# [REQUIRED WORK]
All the data below goes into the copy word for word, but the pictures don't.

# [DATA EXTRACT]
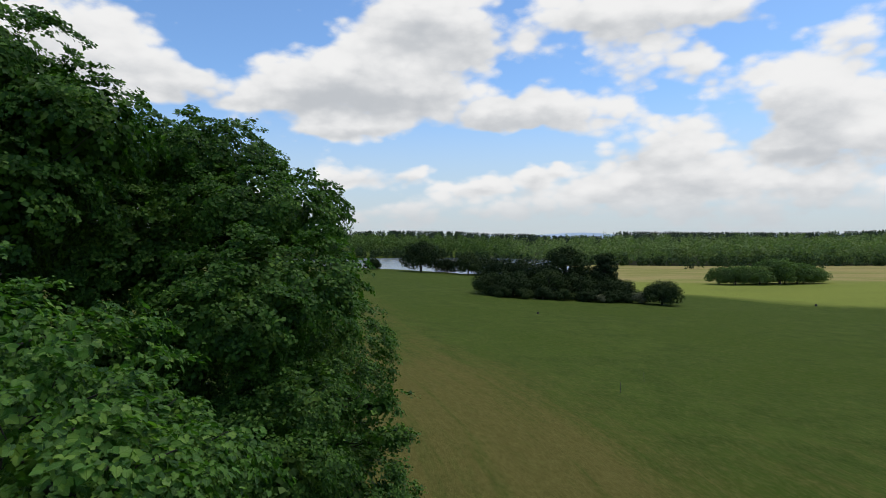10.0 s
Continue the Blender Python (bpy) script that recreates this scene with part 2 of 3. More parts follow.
def meadow_colour(nt, pos):
    """Colour and relief of the meadow: mower swaths on wide arcs round the wood, dry strips, shaded uncut fringe,
    sunlit hay.
    """
    x, y, z = sep(nt, pos)
    arc = vmth(nt, "LENGTH", comb(nt, mth(nt, "ADD", x, 104.0), mth(nt, "SUBTRACT", y, 8.0), 0.0))
    turn = mth(nt, "ARCTAN2", mth(nt, "SUBTRACT", y, 8.0), mth(nt, "ADD", x, 104.0))
    big = noise_tex(nt, pos, 0.035, 4.0, 0.55)
    mid = noise_tex(nt, pos, 0.28, 5.0, 0.62)
    patchy = noise_tex(nt, vmth(nt, "ADD", pos, (31.0, 7.0, 0.0)), 1.1, 4.0, 0.65)
    small = noise_tex(nt, comb(nt, arc, mth(nt, "MULTIPLY", turn, 40.0), z), 4.2, 6.0, 0.75)
    tiny = noise_tex(nt, pos, 24.0, 5.0, 0.80)
    along = comb(nt, arc, mth(nt, "MULTIPLY", turn, 7.0), 0.0)
    swath = noise_tex(nt, along, 0.9, 5.0, 0.62)
    fine_swath = noise_tex(nt, along, 4.0, 4.0, 0.65)
    track = noise_tex(nt, comb(nt, arc, mth(nt, "MULTIPLY", turn, 2.5), 2.0), 1.25, 2.0, 0.5)
    slant = mth(nt, "ADD", x, mth(nt, "MULTIPLY", y, 0.34))
    cross = comb(nt, slant, mth(nt, "MULTIPLY", y, 0.22), 4.0)
    streak = noise_tex(nt, cross, 0.42, 2.0, 0.5)
    green = mixc(nt, smooth(nt, mid, 0.3, 0.7), (0.046, 0.073, 0.012), (0.075, 0.107, 0.018))
    green = mixc(nt, smooth(nt, big, 0.42, 0.62), green, (0.055, 0.086, 0.012))
    green = mixc(nt, smooth(nt, patchy, 0.50, 0.68, 0.0, 0.6), green, (0.050, 0.080, 0.013))
    green = mixc(nt, smooth(nt, small, 0.42, 0.70, 0.0, 0.6), green, (0.130, 0.138, 0.034))
    straw = mixc(nt, smooth(nt, small, 0.25, 0.75), (0.104, 0.090, 0.022), (0.158, 0.134, 0.038))
    # the drier ground beside the wood fades out to the east and north
    wander = mth(nt, "MULTIPLY", mth(nt, "SUBTRACT", mid, 0.5), 9.0)
    dry = smooth(nt, mth(nt, "ADD", slant, wander), 12.0, 29.0, 1.0, 0.0)
    dry = mth(nt, "MULTIPLY", dry, smooth(nt, mth(nt, "ADD", mth(nt, "MULTIPLY", swath, 0.6), mth(nt, "MULTIPLY", streak, 0.5)), 0.42, 0.70, 0.12, 0.84))
    heart = mth(nt, "MULTIPLY", smooth(nt, mth(nt, "SUBTRACT", slant, mth(nt, "MULTIPLY", y, 0.10)), 5.0, 30.0, 0.78, 0.0), smooth(nt, y, 14.0, 32.0))
    dry = mth(nt, "ADD", dry, mth(nt, "MULTIPLY", heart, smooth(nt, y, 70.0, 56.0)), clamp=True)
    scuff = mth(nt, "MULTIPLY", smooth(nt, streak, 0.48, 0.66), smooth(nt, y, 18.0, 50.0, 0.66, 0.06))
    dry = mth(nt, "MAXIMUM", dry, scuff)
    lines = mth(nt, "MULTIPLY", mth(nt, "SUBTRACT", track, 0.5), smooth(nt, slant, 8.0, 34.0, 2.0, 0.2))
    dry = mth(nt, "ADD", dry, mth(nt, "MULTIPLY", lines, smooth(nt, y, 90.0, 50.0)), clamp=True)
    dry = mth(nt, "ADD", dry, mth(nt, "MULTIPLY", mth(nt, "SUBTRACT", fine_swath, 0.5), 0.9), clamp=True)
    dry = mth(nt, "ADD", dry, mth(nt, "MULTIPLY", mth(nt, "SUBTRACT", patchy, 0.5), 0.7), clamp=True)
    col = mixc(nt, dry, green, straw)
    # lush uncut grass under the trees, their shade put into its green, with a line of pale clippings along its edge
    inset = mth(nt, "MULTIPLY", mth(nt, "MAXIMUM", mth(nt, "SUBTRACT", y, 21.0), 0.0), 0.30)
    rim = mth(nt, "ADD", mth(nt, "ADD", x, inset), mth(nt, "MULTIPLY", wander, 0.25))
    lush_shaded = smooth(nt, rim, -5.4, -2.2, 0.9, 0.0)
    col = mixc(nt, mth(nt, "MULTIPLY", lush_shaded, smooth(nt, y, 60.0, 45.0)), col, (0.044, 0.078, 0.017))
    clip = mth(nt, "MULTIPLY", smooth(nt, rim, -4.5, -4.0), smooth(nt, rim, -3.2, -3.8))
    col = mixc(nt, mth(nt, "MULTIPLY", clip, smooth(nt, patchy, 0.50, 0.60, 0.0, 0.7)), col, (0.215, 0.175, 0.075))
    # pale cut hay meadow to the north-east; its sunlight is put into the colour
    # this border stands for the edge of the cloud's shadow
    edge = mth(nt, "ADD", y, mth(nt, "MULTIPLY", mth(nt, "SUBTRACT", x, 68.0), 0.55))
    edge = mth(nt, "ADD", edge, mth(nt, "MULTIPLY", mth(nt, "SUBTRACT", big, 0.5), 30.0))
    sunlit_zone = mth(nt, "MULTIPLY", smooth(nt, edge, 186.0, 206.0), smooth(nt, x, 34.0, 52.0))
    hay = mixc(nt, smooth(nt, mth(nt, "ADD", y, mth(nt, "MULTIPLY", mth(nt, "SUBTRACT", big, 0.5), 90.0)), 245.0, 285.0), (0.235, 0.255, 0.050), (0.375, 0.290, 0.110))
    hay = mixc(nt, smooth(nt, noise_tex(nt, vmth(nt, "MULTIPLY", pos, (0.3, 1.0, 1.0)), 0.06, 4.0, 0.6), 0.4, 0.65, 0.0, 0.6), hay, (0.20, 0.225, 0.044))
    col = mixc(nt, sunlit_zone, col, hay)
    # darker olive ground inside the far wood
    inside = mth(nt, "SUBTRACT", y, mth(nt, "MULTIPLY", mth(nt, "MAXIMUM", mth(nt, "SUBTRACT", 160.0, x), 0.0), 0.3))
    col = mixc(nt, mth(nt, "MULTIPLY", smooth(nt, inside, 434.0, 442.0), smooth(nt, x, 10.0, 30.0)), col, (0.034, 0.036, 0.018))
    return col, small, tiny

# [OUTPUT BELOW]
10.0 s
Continue the Blender Python (bpy) script that recreates this scene with part 2 of 3. More parts follow.
def meadow_colour(nt, pos):
    """Colour and relief of the meadow: mower swaths on wide arcs round the wood, dry strips, shaded uncut fringe,
    sunlit hay.
    """
    x, y, z = sep(nt, pos)
    arc = vmth(nt, "LENGTH", comb(nt, mth(nt, "ADD", x, 104.0), mth(nt, "SUBTRACT", y, 8.0), 0.0))
    turn = mth(nt, "ARCTAN2", mth(nt, "SUBTRACT", y, 8.0), mth(nt, "ADD", x, 104.0))
    big = noise_tex(nt, pos, 0.035, 4.0, 0.55)
    mid = noise_tex(nt, pos, 0.28, 5.0, 0.62)
    patchy = noise_tex(nt, vmth(nt, "ADD", pos, (31.0, 7.0, 0.0)), 1.1, 4.0, 0.65)
    small = noise_tex(nt, comb(nt, arc, mth(nt, "MULTIPLY", turn, 40.0), z), 4.2, 6.0, 0.75)
    tiny = noise_tex(nt, pos, 24.0, 5.0, 0.80)
    along = comb(nt, arc, mth(nt, "MULTIPLY", turn, 7.0), 0.0)
    swath = noise_tex(nt, along, 0.9, 5.0, 0.62)
    fine_swath = noise_tex(nt, along, 4.0, 4.0, 0.65)
    track = noise_tex(nt, comb(nt, arc, mth(nt, "MULTIPLY", turn, 2.5), 2.0), 1.25, 2.0, 0.5)
    slant = mth(nt, "ADD", x, mth(nt, "MULTIPLY", y, 0.34))
    cross = comb(nt, slant, mth(nt, "MULTIPLY", y, 0.22), 4.0)
    streak = noise_tex(nt, cross, 0.42, 2.0, 0.5)
    green = mixc(nt, smooth(nt, mid, 0.3, 0.7), (0.046, 0.073, 0.012), (0.075, 0.107, 0.018))
    green = mixc(nt, smooth(nt, big, 0.42, 0.62), green, (0.055, 0.086, 0.012))
    green = mixc(nt, smooth(nt, patchy, 0.50, 0.68, 0.0, 0.6), green, (0.050, 0.080, 0.013))
    green = mixc(nt, smooth(nt, small, 0.42, 0.70, 0.0, 0.6), green, (0.130, 0.138, 0.034))
    straw = mixc(nt, smooth(nt, small, 0.25, 0.75), (0.104, 0.090, 0.022), (0.158, 0.134, 0.038))
    # the drier ground beside the wood fades out to the east and north
    wander = mth(nt, "MULTIPLY", mth(nt, "SUBTRACT", mid, 0.5), 9.0)
    dry = smooth(nt, mth(nt, "ADD", slant, wander), 12.0, 29.0, 1.0, 0.0)
    dry = mth(nt, "MULTIPLY", dry, smooth(nt, mth(nt, "ADD", mth(nt, "MULTIPLY", swath, 0.6), mth(nt, "MULTIPLY", streak, 0.5)), 0.42, 0.70, 0.12, 0.84))
    heart = mth(nt, "MULTIPLY", smooth(nt, mth(nt, "SUBTRACT", slant, mth(nt, "MULTIPLY", y, 0.10)), 5.0, 30.0, 0.78, 0.0), smooth(nt, y, 14.0, 32.0))
    dry = mth(nt, "ADD", dry, mth(nt, "MULTIPLY", heart, smooth(nt, y, 70.0, 56.0)), clamp=True)
    scuff = mth(nt, "MULTIPLY", smooth(nt, streak, 0.48, 0.66), smooth(nt, y, 18.0, 50.0, 0.66, 0.06))
    dry = mth(nt, "MAXIMUM", dry, scuff)
    lines = mth(nt, "MULTIPLY", mth(nt, "SUBTRACT", track, 0.5), smooth(nt, slant, 8.0, 34.0, 2.0, 0.2))
    dry = mth(nt, "ADD", dry, mth(nt, "MULTIPLY", lines, smooth(nt, y, 90.0, 50.0)), clamp=True)
    dry = mth(nt, "ADD", dry, mth(nt, "MULTIPLY", mth(nt, "SUBTRACT", fine_swath, 0.5), 0.9), clamp=True)
    dry = mth(nt, "ADD", dry, mth(nt, "MULTIPLY", mth(nt, "SUBTRACT", patchy, 0.5), 0.7), clamp=True)
    col = mixc(nt, dry, green, straw)
    # lush uncut grass under the trees, their shade put into its green, with a line of pale clippings along its edge
    inset = mth(nt, "MULTIPLY", mth(nt, "MAXIMUM", mth(nt, "SUBTRACT", y, 21.0), 0.0), 0.30)
    rim = mth(nt, "ADD", mth(nt, "ADD", x, inset), mth(nt, "MULTIPLY", wander, 0.25))
    lush_shaded = smooth(nt, rim, -5.4, -2.2, 0.9, 0.0)
    col = mixc(nt, mth(nt, "MULTIPLY", lush_shaded, smooth(nt, y, 60.0, 45.0)), col, (0.044, 0.078, 0.017))
    clip = mth(nt, "MULTIPLY", smooth(nt, rim, -4.5, -4.0), smooth(nt, rim, -3.2, -3.8))
    col = mixc(nt, mth(nt, "MULTIPLY", clip, smooth(nt, patchy, 0.50, 0.60, 0.0, 0.7)), col, (0.215, 0.175, 0.075))
    # pale cut hay meadow to the north-east; its sunlight is put into the colour
    # this border stands for the edge of the cloud's shadow
    edge = mth(nt, "ADD", y, mth(nt, "MULTIPLY", mth(nt, "SUBTRACT", x, 68.0), 0.55))
    edge = mth(nt, "ADD", edge, mth(nt, "MULTIPLY", mth(nt, "SUBTRACT", big, 0.5), 30.0))
    sunlit_zone = mth(nt, "MULTIPLY", smooth(nt, edge, 186.0, 206.0), smooth(nt, x, 34.0, 52.0))
    hay = mixc(nt, smooth(nt, mth(nt, "ADD", y, mth(nt, "MULTIPLY", mth(nt, "SUBTRACT", big, 0.5), 90.0)), 245.0, 285.0), (0.235, 0.255, 0.050), (0.375, 0.290, 0.110))
    hay = mixc(nt, smooth(nt, noise_tex(nt, vmth(nt, "MULTIPLY", pos, (0.3, 1.0, 1.0)), 0.06, 4.0, 0.6), 0.4, 0.65, 0.0, 0.6), hay, (0.20, 0.225, 0.044))
    col = mixc(nt, sunlit_zone, col, hay)
    # darker olive ground inside the far wood
    inside = mth(nt, "SUBTRACT", y, mth(nt, "MULTIPLY", mth(nt, "MAXIMUM", mth(nt, "SUBTRACT", 160.0, x), 0.0), 0.3))
    col = mixc(nt, mth(nt, "MULTIPLY", smooth(nt, inside, 434.0, 442.0), smooth(nt, x, 10.0, 30.0)), col, (0.034, 0.036, 0.018))
    return col, small, tiny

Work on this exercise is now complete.